人生を長い目で見て、自分の子供に何が良いのかは小さいうちはまったく分かりません。小さい間に背伸びをさせず、沢山体を動かして、外遊びでいろんな物に触れて、学校に入るまでにまずは人生の基盤をしっかり作る事が大切、と考えられているのだと思います。

だから、ピアノなどの楽器やスポーツのお稽古事も、ドイツでは一般的に早くても5歳、普通は就学ごろに始めます。その前の年齢の子は、赤ちゃんから習い事は沢山ありますが、何を習っても遊び半分のような楽しいだけのレッスンがほとんどです。

学校に行く前の子供達は、とにかく遊ぶのが仕事です。家の中でも、外でも、たくさんの人や物や動植物に触れます。それが将来、学校で学ぶ上での大切な基礎となる、という考えからくるのだと思います。

飛び級しても法的にまわりと同じにはなれない

実際に早く就学した子、飛び級して普通の年齢よりも早くギムナジウムを卒業した子供たちは、一人暮らしや免許の取得、飲酒年齢など様々なことでまわりと年齢が違うことによる不便があると聞きます。

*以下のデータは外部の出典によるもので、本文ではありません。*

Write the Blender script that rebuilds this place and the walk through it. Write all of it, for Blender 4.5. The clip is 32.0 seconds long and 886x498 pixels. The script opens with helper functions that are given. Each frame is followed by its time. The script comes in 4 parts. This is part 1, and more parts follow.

いくら飛び級したからといって、大人として扱われる年齢が早くなる訳ではないので、成長に伴ってまわりの同学年の友達がいろいろな制限が減って行くなかで、自分だけ法的にはまだ「子供」として扱われるという事が起こります。SNSを利用できる時期、飲酒、運転免許証の取得、など法的な制限は学年ではなく年齢で決められています。

同じことをしている他の友人たちはもう必要がないのに、自分だけ親のサインが必要になったりして、子も親も不便を感じると当事者から聞きました。